▶ What you have to do: Starting at the line with "for path, value", transcribe each line through the final one, both included, and add nothing.

******************************

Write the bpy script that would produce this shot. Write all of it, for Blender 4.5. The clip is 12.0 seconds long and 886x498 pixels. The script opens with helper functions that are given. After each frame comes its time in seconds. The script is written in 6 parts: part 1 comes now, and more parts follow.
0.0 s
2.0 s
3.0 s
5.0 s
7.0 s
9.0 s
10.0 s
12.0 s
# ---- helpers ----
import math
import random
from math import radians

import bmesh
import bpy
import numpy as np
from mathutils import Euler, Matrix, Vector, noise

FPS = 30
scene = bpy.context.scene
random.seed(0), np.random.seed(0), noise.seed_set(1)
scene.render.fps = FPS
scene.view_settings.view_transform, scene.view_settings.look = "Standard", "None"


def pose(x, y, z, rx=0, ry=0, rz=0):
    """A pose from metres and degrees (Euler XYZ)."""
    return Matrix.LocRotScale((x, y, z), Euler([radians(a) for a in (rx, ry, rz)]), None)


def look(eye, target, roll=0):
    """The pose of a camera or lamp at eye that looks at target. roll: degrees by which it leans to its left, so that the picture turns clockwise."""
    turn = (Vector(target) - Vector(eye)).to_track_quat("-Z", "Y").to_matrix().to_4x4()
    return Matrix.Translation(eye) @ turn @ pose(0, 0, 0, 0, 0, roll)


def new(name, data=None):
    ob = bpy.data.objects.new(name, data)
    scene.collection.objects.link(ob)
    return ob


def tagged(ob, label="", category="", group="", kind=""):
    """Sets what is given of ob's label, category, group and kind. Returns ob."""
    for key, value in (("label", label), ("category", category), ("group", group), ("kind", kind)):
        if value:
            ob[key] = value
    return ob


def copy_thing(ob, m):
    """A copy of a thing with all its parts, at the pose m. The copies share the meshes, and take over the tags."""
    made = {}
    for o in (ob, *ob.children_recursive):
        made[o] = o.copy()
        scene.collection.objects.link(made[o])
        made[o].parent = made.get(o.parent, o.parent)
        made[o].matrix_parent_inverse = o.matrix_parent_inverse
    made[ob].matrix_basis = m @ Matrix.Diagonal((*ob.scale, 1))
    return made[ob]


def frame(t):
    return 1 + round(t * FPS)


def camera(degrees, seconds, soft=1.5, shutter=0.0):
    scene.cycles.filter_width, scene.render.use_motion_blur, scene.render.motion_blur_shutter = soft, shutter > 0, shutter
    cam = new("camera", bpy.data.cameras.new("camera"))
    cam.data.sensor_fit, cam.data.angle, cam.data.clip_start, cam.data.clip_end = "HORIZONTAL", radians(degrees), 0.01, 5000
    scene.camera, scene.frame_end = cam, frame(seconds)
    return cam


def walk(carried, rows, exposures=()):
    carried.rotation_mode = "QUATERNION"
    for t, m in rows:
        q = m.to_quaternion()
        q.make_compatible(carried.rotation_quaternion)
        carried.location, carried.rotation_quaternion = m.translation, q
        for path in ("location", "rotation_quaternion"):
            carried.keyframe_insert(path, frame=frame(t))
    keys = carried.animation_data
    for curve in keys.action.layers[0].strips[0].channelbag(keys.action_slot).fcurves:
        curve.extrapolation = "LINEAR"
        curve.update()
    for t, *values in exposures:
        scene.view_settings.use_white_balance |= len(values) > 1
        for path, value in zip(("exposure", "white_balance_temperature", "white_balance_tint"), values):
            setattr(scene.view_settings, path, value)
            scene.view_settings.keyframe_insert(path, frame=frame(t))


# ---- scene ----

******************************

▶ Solution:
        for path, value in zip(("exposure", "white_balance_temperature", "white_balance_tint"), values):
            setattr(scene.view_settings, path, value)
            scene.view_settings.keyframe_insert(path, frame=frame(t))


# ---- scene ----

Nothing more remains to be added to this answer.